\n
## Diagram: Mixture of Experts (MoE) System Flow
### Overview
The image depicts a diagram illustrating the flow of data through a Mixture of Experts (MoE) system. The system consists of three main operations: Similarity Score Calculation, Probability Transformation, and Top-K Selection. The diagram shows how a hidden token input is processed through a linear projection to generate expert logits, which are then transformed into probabilities, and finally used to select a subset of experts.
### Components/Axes
The diagram is segmented into three main operational blocks, labeled "Operation 1: Similarity Score Calculation", "Operation 2: Probability Transformation", and "Operation 3: Top-K Selection". Each block contains several components:
* **Hidden Token Input:** Represented as `u ∈ R^d` (a vector in d-dimensional space).
* **Linear Projection:** Depicted as a matrix multiplication with `W_l ∈ R^(d x P)` where P is the number of experts.
* **Expert Logits:** Represented as `l ∈ R^P`.
* **Expert Selection Probability:** Represented as `s_i = softmax(l)` and `s ∈ R^P`.
* **Selected Experts:** Represented as `S_i`.
* **Expert Centroid Space (Weight-Space):** A scatter plot showing expert centroids.

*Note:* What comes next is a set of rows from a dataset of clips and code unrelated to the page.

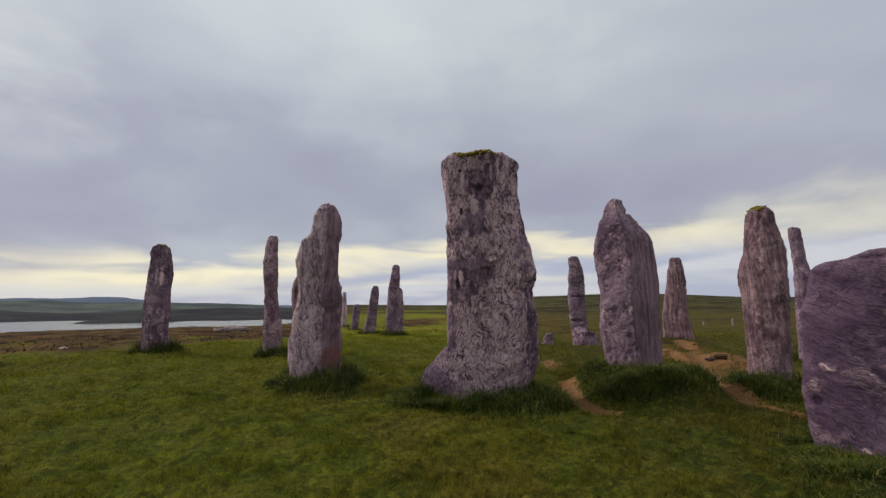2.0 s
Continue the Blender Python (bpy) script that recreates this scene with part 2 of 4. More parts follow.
def gneiss(name, dark, mid, pale, grain_along=(1.0, 1.0, 0.5), turn=(0.0, 0.0, 0.0), cover=0.5, vein=0.7, ribs=0.0, cracks=0.7, size=1.0, fold=0.62):
    """Weathered gneiss: dark and mid grey rock, pale veins that follow its folds, crusts of pale lichen and dark cracks.
    grain_along: how the pattern is drawn out. cover: how much lichen. ribs: straight bands along z. size: of the pattern."""
    m, gr, bsdf = material(name)
    where = gr.node("ShaderNodeTexCoord").outputs["Object"]
    shift = gr.math("MULTIPLY", gr.node("ShaderNodeObjectInfo").outputs["Random"], 40.0)
    where = gr.vector("ADD", where, gr.node("ShaderNodeCombineXYZ", shift, 0.0, shift).outputs[0])
    turned = gr.tree.nodes.new("ShaderNodeMapping")
    gr.put(turned.inputs["Vector"], where)
    turned.inputs["Rotation"].default_value = [radians(a) for a in turn]
    bend = gr.vector("MULTIPLY", gr.vector("SUBTRACT", gr.noise_colour(where, 1.7, 3.0), (0.5, 0.5, 0.5)), (fold, fold, fold))
    folded = gr.vector("MULTIPLY", gr.vector("ADD", turned.outputs[0], bend), grain_along)
    # broad tones of the rock
    broad = gr.noise(where, 1.25, 4.0, 0.6, 0.4)
    mottle = gr.noise(folded, 8.5 / size, 5.0, 0.66, 0.7)
    col = gr.mix(gr.step(gr.math("ADD", gr.math("MULTIPLY", broad, 0.6), gr.math("MULTIPLY", mottle, 0.4)), 0.42, 0.58), dark, mid)
    fleck = gr.noise(folded, 31.0 / size, 5.0, 0.72, 0.5)
    grain = gr.noise(where, 75.0, 3.0, 0.7)
    tone = gr.attribute("tone")
    # less lichen where the tone is dark
    dark_mark = gr.step(tone, 0.0, -0.6)
    grown = gr.math("MULTIPLY", gr.step(gr.math("ADD", gr.noise(where, 2.1, 5.0, 0.66, 0.3), gr.line(tone, -0.6, 0.6, -0.2, 0.2)), 0.56 - 0.22 * cover, 0.66 - 0.22 * cover), gr.line(dark_mark, 0.0, 1.0, 1.0, 0.25))
    crust = gr.mix(grain, tuple(0.62 * c for c in pale), tuple(min(1.0, 1.2 * c) for c in pale))
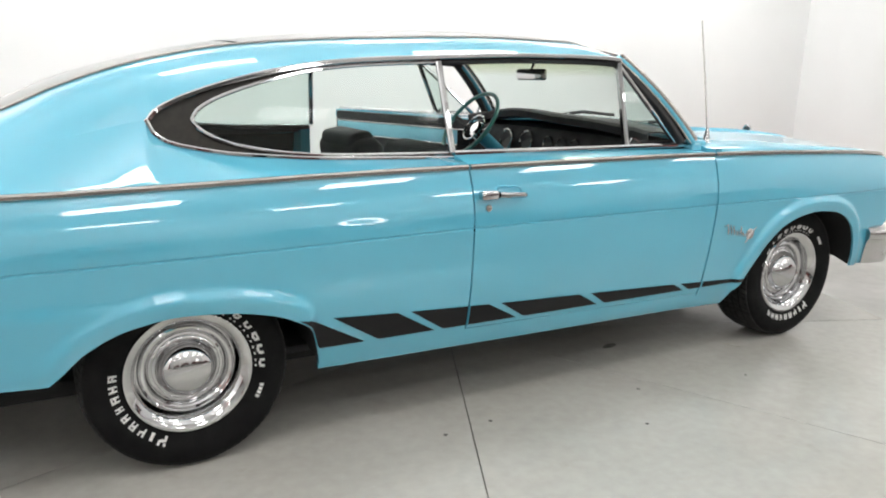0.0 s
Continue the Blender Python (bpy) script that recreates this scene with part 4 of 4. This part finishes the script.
block("rear_bulkhead", (-1.34, -.70, .30), (-1.28, .70, .86), VINYL, car, .01)


def cushion(name, lo, hi, mat, parent, tilt=0.0, label="", bevel=.05, pivot=None):
    c = Vector(pivot or lo)
    m = Matrix.Translation(c) @ Matrix.Rotation(radians(tilt), 4, "Y") @ Matrix.Translation(-c)
    return block(name, lo, hi, mat, parent, bevel, label, 4, m)


def front_seat(y, label):
    b = cushion("front_seat", (-.28, y - .25, .33), (.22, y + .25, .51), VINYL, car, -4, label)
    cushion("seat_insert", (-.23, y - .17, .47), (.20, y + .17, .525), BLUEVINYL, b, -4, "blue seat insert", .02)
    k = cushion("backrest", (-.37, y - .26, .38), (-.21, y + .26, .915), VINYL, b, -12, "black vinyl backrest", .06, (-.29, y, .38))
    for i in range(9):
        yy = y - .16 + i * .036
        cushion("pleat", (-.215, yy, .48), (-.192, yy + .036, .86), BLUEVINYL, k, -12, "blue pleat", .010, (-.29, y, .38))
    cushion("headrest_top", (-.36, y - .20, .86), (-.23, y + .20, .945), VINYL, k, -12, "", .035, (-.29, y, .38))


front_seat(-.37, "front bucket seat in black vinyl with blue pleated insert")
front_seat(.37, "front bucket seat in black vinyl with blue pleated insert")
rear = cushion("rear_seat", (-1.20, -.62, .34), (-.70, .62, .56), VINYL, car, -5, "rear bench seat in black and blue vinyl")
rk = cushion("backrest", (-1.26, -.64, .48), (-1.10, .64, 1.0), VINYL, rear, -14, "black rear backrest", .05, (-1.2, 0, .48))
for a, b in ((-.50, -.14), (.14, .50)):
    n = 10
    for i in range(n):
        yy = a + (b - a) * i / n
        cushion("pleat", (-1.105, yy, .56), (-1.080, yy + (b - a) / n, .96), BLUEVINYL, rk, -14, "blue pleat", .010, (-1.2, 0, .48))
rows = []
for u in span(-1, 1, 12):
    rows.append([(-1.27 + .055 * (1 - u * u) * (1 - v * v) - .10 * (v + 1) * .5, (.145 * u) * (1 - .12 * (1 - v * v)), 1.0 + .135 * v * (1 - .14 * (1 - u * u))) for v in span(-1, 1, 12)])
pil = sheet("cushion", rows, NAVY, None, (1, 0, 0), .05)
tagged(pil, "dark blue cushion leaning on the rear seat", "cushion")
console = block("console", (-.35, -.09, .30), (.30, .09, .52), VINYL, car, .02, "black centre console", 3)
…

* **Expert Logit Space (Latent-Space):** A visual representation of the expert logits.
* **Expert Selection Space (Decision-Space):** A bar chart representing the expert selection probabilities.
The diagram also includes mathematical equations:
* `l_i = u_i * W_l` (Similarity Score Calculation)
* `s_i = softmax(l)` (Probability Transformation)
### Detailed Analysis / Content Details
The diagram illustrates a data flow from left to right.
1. **Operation 1: Similarity Score Calculation:** A hidden token input `u ∈ R^d` (represented as a vertical stack of numbers) is linearly projected using a weight matrix `W_l ∈ R^(d x P)` (represented as colored vertical bars). This results in expert logits `l ∈ R^P`. The colors of the bars in `W_l` are: yellow, orange, light blue, dark blue, green. The expert centroid space (Weight-Space) shows a scatter plot of expert centroids, with points clustered in different regions.
2. **Operation 2: Probability Transformation:** The expert logits `l` are passed through a softmax function to generate expert selection probabilities `s_i = softmax(l)`, represented as `s ∈ R^P`. This is visually depicted as a bar chart in the "Expert Selection Space (Decision-Space)". The bar chart shows varying probabilities for each expert.
3. **Operation 3: Top-K Selection:** A "Top-K" operation selects the top K experts based on their probabilities. The selected experts `S_i` are represented as a vertical stack of colored blocks, with the colors corresponding to the experts selected. The arrow indicates that only a subset of experts are chosen.
The diagram uses dotted arrows to indicate the flow of data between operations.
### Key Observations
* The system uses a linear projection to map the hidden token input to the expert logit space.
* The softmax function is used to convert logits into probabilities, representing the relevance of each expert.
* The Top-K selection mechanism allows the system to focus on a subset of experts for each input.
* The diagram highlights the transformation of data from the input space to the latent space and then to the decision space.
### Interpretation
The diagram illustrates a key component of Mixture of Experts models, which aim to improve model capacity and performance by dividing the task among multiple experts. The MoE architecture allows the model to specialize in different aspects of the data, leading to more efficient and accurate predictions. The diagram demonstrates how the input is routed to the most relevant experts based on a similarity score and a probability distribution. The Top-K selection ensures that only a limited number of experts are activated for each input, reducing computational cost. The visual representation of the different spaces (Weight-Space, Latent-Space, Decision-Space) provides a clear understanding of the data transformation process within the MoE system. The diagram is a conceptual illustration and does not contain specific numerical data, but rather focuses on the functional flow and mathematical operations involved.